William Atherton’s smarmy pencil pusher Walter Peck helps expedite things with his bureaucratic shutdown of the Ghostbusters’ containment unit, the sheer magnitude of evil released the catalyst for Gozer’s entry into New York. A lesser villain of the tale, Peck may also be the most crucial cog in his character’s impossible ability naturally fit the puzzle when his inclusion should be a horrible contrivance in service of the plot. But this is where Aykroyd is at his best, covering up all the strings to manufacture an implausible tale with an air of complete authenticity. We accept the science as well as the supernatural elements because the script allows us to invest in the characters and their journey from crackpots to superheroes. Just as New Yorkers chant their names while Murray’s Venkman riles them up like a flashy wide receiver jumping into the stands for adulation after scoring the winning touchdown, the audience is caught up in the fervor and let emotion takeover.

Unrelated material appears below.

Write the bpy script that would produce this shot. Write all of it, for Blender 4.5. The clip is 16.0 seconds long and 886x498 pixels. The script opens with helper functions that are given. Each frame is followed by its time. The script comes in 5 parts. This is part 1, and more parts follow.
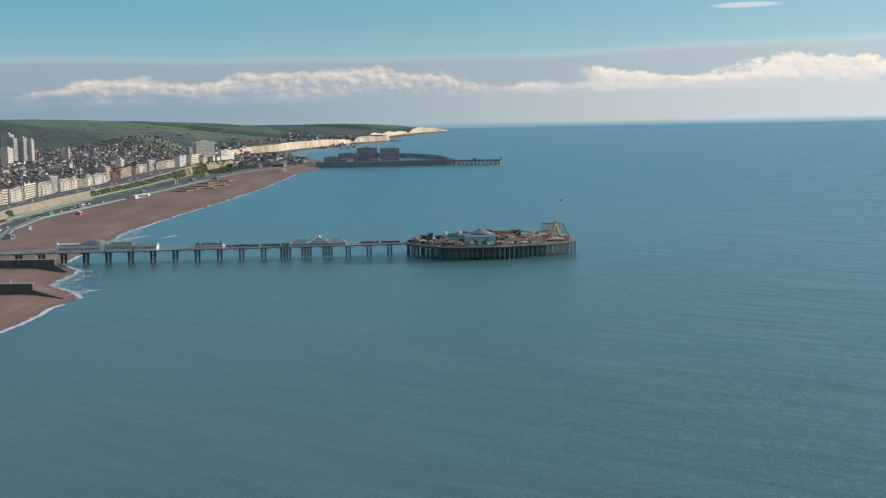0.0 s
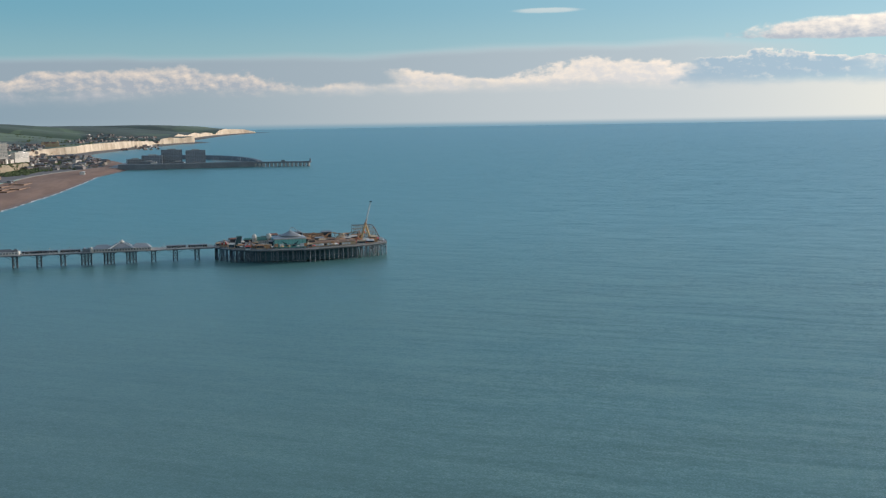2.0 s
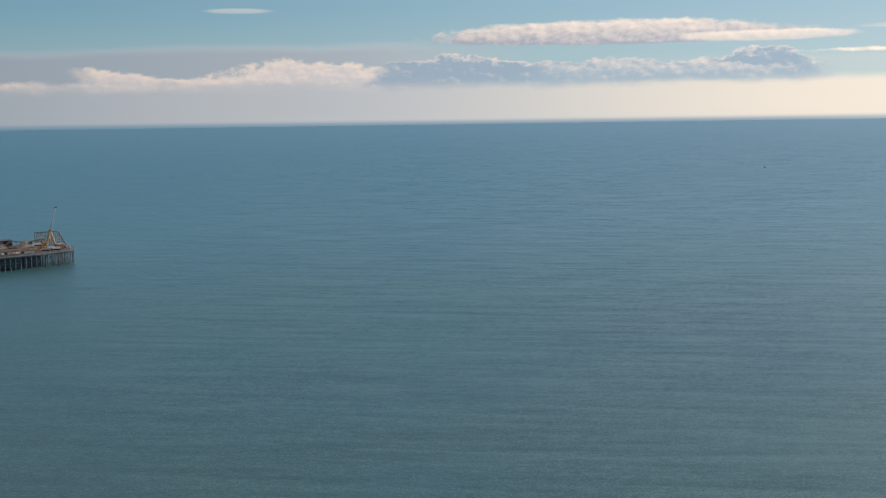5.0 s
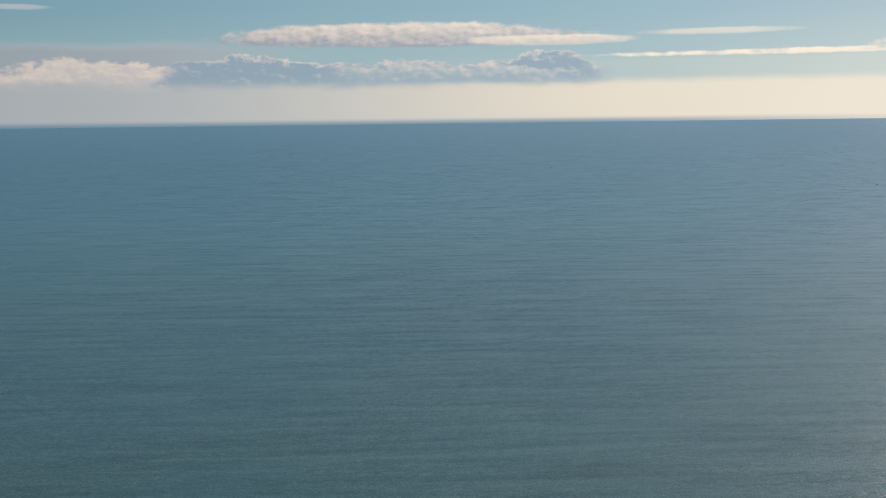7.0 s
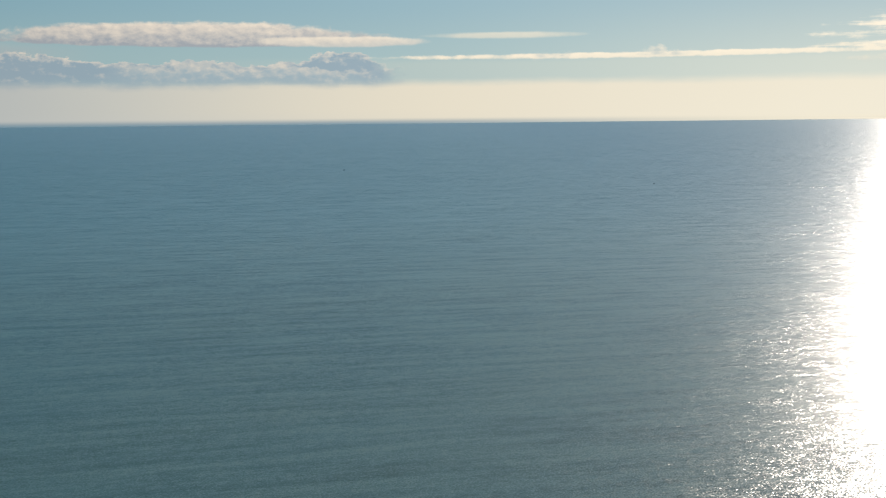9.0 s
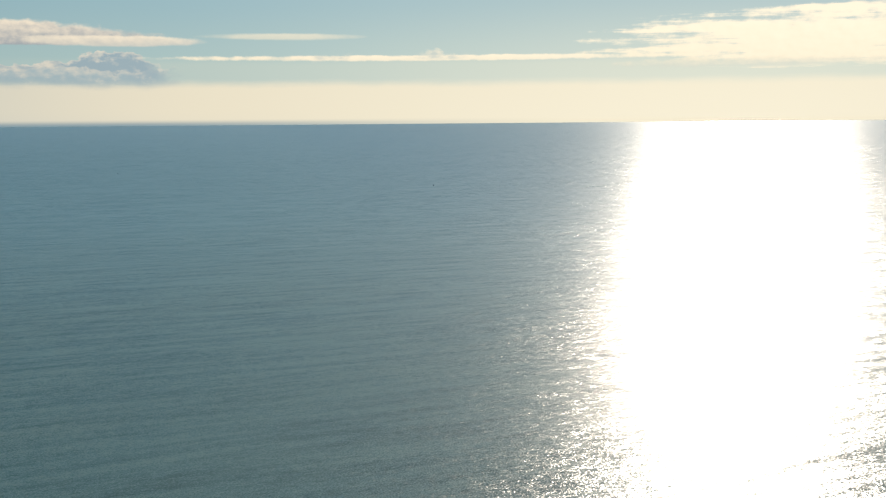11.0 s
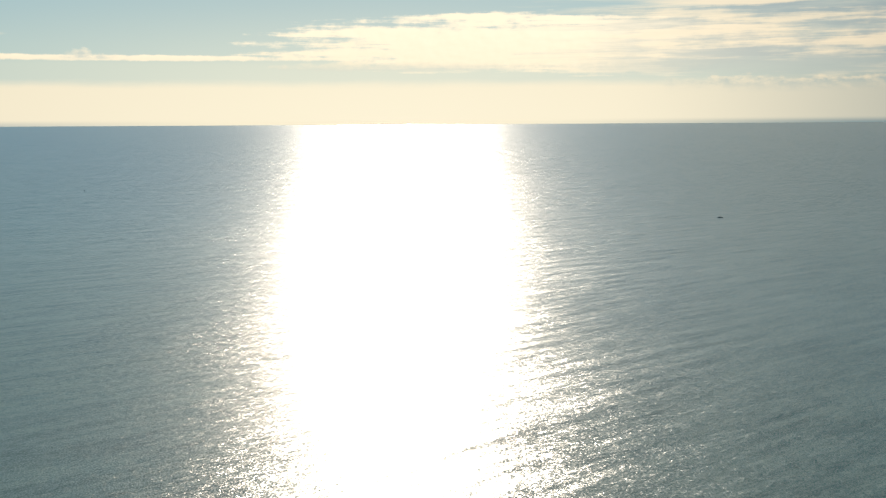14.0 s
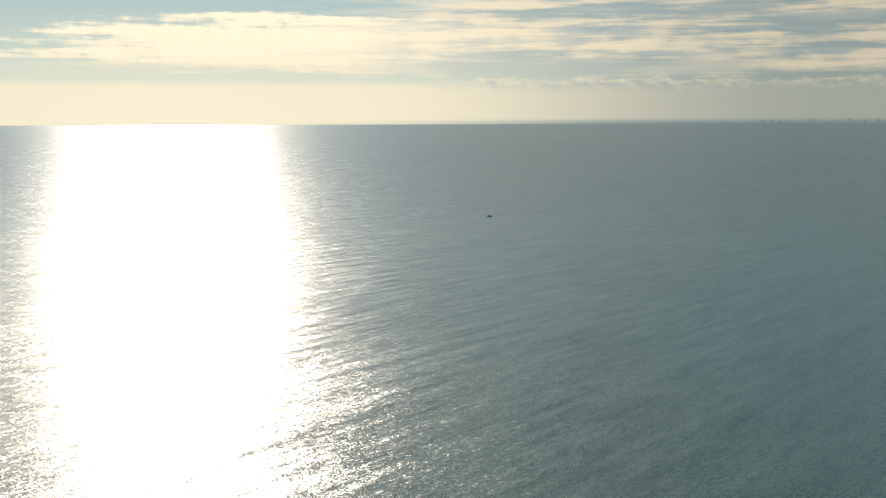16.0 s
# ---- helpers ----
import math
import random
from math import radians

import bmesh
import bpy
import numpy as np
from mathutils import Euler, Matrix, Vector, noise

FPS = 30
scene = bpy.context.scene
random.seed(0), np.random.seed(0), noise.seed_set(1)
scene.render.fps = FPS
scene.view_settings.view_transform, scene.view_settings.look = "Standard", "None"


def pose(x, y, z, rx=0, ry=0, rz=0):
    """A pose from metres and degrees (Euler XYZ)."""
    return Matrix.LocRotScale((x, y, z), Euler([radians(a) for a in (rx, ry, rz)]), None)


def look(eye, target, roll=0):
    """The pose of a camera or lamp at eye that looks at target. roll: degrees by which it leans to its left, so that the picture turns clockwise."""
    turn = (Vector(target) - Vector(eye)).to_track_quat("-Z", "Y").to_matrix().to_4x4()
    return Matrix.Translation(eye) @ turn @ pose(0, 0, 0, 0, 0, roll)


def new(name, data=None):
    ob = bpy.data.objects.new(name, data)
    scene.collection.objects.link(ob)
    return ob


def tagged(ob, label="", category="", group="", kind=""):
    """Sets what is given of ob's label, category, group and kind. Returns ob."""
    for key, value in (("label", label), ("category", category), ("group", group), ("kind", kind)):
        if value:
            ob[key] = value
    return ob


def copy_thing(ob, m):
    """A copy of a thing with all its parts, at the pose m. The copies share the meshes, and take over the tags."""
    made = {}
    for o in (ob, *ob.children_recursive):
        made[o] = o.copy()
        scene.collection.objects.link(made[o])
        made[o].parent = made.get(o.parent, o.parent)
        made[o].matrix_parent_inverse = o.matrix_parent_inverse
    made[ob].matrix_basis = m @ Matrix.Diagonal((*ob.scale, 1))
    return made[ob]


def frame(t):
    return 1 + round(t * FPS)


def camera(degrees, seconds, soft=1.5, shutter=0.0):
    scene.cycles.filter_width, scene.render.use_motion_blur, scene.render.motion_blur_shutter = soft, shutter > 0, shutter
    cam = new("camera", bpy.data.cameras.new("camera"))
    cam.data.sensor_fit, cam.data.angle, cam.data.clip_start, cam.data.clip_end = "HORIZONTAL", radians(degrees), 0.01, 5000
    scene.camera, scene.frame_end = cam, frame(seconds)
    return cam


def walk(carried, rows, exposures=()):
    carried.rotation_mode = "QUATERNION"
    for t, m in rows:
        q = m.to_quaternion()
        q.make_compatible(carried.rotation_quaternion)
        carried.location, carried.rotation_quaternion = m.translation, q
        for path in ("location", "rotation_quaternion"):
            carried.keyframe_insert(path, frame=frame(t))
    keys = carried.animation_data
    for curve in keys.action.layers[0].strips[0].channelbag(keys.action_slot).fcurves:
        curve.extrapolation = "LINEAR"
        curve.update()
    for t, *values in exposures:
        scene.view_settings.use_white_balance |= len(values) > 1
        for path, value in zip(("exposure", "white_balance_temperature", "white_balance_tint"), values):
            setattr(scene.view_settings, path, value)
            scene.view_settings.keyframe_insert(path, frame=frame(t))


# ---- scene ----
# camera: hovers over the sea and turns to the right
EYE = 110.0
cam = camera(42.6, 16.0, soft=1.3)
# seconds, yaw, pitch, roll
ROWS = [
    (0.0, -0.0, -6.056, -1.033),
    (0.5, -2.268, -6.074, -1.011),
    (1.0, -4.627, -6.094, -0.989),
    (1.5, -7.085, -6.115, -0.966),
    (2.0, -9.584, -6.137, -0.943),
    (2.5, -12.118, -6.158, -0.92),
    (3.0, -14.67, -6.18, -0.897),
    (3.5, -17.224, -6.201, -0.873),
    (4.0, -19.758, -6.221, -0.849),
    (6.5, -32.57, -6.296, -0.726),
    (7.0, -35.18, -6.305, -0.7),
    (7.5, -37.605, -6.311, -0.674),
    (8.0, -40.228, -6.316, -0.648),
    (10.5, -53.748, -6.309, -0.512),
    (11.0, -56.569, -6.302, -0.484),
    (11.5, -59.373, -6.295, -0.456),
    (12.0, -62.209, -6.288, -0.427),
    (12.5, -65.078, -6.28, -0.398),
    (13.0, -67.928, -6.272, -0.369),
    (13.5, -70.788, -6.266, -0.34),
    (14.0, -73.626, -6.26, -0.31),
    (14.5, -76.483, -6.257, -0.28),
    (15.0, -79.335, -6.256, -0.249),
    (15.5, -82.2, -6.259, -0.219),
    (16.0, -85.038, -6.265, -0.188),
]
EXPOSURES = [(0.0, 0.42, 6700, 12), (2.0, 0.34, 6700, 13), (3.0, 0.22, 6750, 18), (4.0, 0.14, 6750, 19), (6.5, -0.14, 6750, 16), (8.0, -0.17, 6800, 14), (10.5, -0.14, 7100, 10), (12.5, -0.03, 7350, 10), (16.0, -0.12, 7400, 9)]
walk(cam, [(t, pose(0, 0, EYE, 0, 0, yaw) @ pose(0, 0, 0, 90 + pitch) @ pose(0, 0, 0, 0, 0, roll)) for t, yaw, pitch, roll in ROWS], EXPOSURES)

# ---- light ----
SUN_AZ, SUN_EL = 71.5, 11.5        # degrees right of +y, degrees up


class Graph:
    """Small helper to write node trees as expressions."""

    def __init__(self, tree):
        self.tree, self.nodes, self.links = tree, tree.nodes, tree.links

    def put(self, socket, value):
        if isinstance(value, bpy.types.NodeSocket):
            self.links.new(value, socket)
        elif isinstance(value, tuple) and len(value) == 3 and socket.type == "RGBA":
            socket.default_value = (*value, 1)
        else:
            socket.default_value = value

    def m(self, op, a, b=0.0, c=0.0, clamp=False):
        n = self.nodes.new("ShaderNodeMath")
        n.operation, n.use_clamp = op, clamp
        for s, v in zip(n.inputs, (a, b, c)):
            self.put(s, v)
        return n.outputs[0]

    def add(self, a, b):
        return self.m("ADD", a, b)

    def sub(self, a, b):
        return self.m("SUBTRACT", a, b)

    def mul(self, a, b):
        return self.m("MULTIPLY", a, b)

    def step(self, x, lo, hi, to0=0.0, to1=1.0):
        n = self.nodes.new("ShaderNodeMapRange")
        n.interpolation_type = "SMOOTHSTEP"
        for s, v in zip(n.inputs, (x, lo, hi, to0, to1)):
            self.put(s, v)
        return n.outputs[0]

    def mix(self, fac, a, b, blend="MIX"):
        n = self.nodes.new("ShaderNodeMix")
        n.data_type, n.blend_type = "RGBA", blend
        self.put(n.inputs["Factor"], fac)
        self.put(n.inputs[6], a)
        self.put(n.inputs[7], b)
        return n.outputs[2]

    def xyz(self, x, y, z=0.0):
        n = self.nodes.new("ShaderNodeCombineXYZ")
        for s, v in zip(n.inputs, (x, y, z)):
            self.put(s, v)
        return n.outputs[0]

    def split(self, v):
        n = self.nodes.new("ShaderNodeSeparateXYZ")
        self.put(n.inputs[0], v)
        return n.outputs

    def noise(self, v, scale, detail=4.0, rough=0.55, warp=0.0):
        n = self.nodes.new("ShaderNodeTexNoise")
        self.put(n.inputs["Vector"], v)
        for k, x in (("Scale", scale), ("Detail", detail), ("Roughness", rough), ("Distortion", warp)):
            self.put(n.inputs[k], x)
        return n.outputs[0]

    def scale(self, v, s):
        n = self.nodes.new("ShaderNodeVectorMath")
        n.operation = "MULTIPLY"
        self.put(n.inputs[0], v)
        self.put(n.inputs[1], s)
        return n.outputs[0]

    def shift(self, v, s):
        n = self.nodes.new("ShaderNodeVectorMath")
        n.operation = "ADD"
        self.put(n.inputs[0], v)
        self.put(n.inputs[1], s)
        return n.outputs[0]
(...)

And all along the way come brilliant sight-gags—the art direction on Barrett’s apartment’s spiral staircase is superb; memorable oneliners—Murray is a bottomless wealth; and pitch-perfect comedy nuance—Ramis’ uncomfortability when his receptionist Janine (Annie Potts) turns up her sexy librarian vibe is hysterical. Laughs abound to temper the rather dark subject matter at its core with an odd couple comradery that has been copied time and time again since. The starkly different personalities of Stantz, Spengler, and Venkman can’t be beat and the inclusion of Ernie Hudson’s blue collar convert Winston only brings one more disparate opinion for insight and comedy. Even the special effects work complements the action with impeccable creature design and orchestration culminating in the large-scale Godzilla-like fight with the 100-foot tall Stay Puff Marshmallow Man. In what should be the campiest bit of the bunch, this monstrous creature has its own personality and charm. Nothing in Ghostbusters is ever two-dimensional or arbitrary as the script and performances gel to form one the greatest comedies to ever grace the silver screen.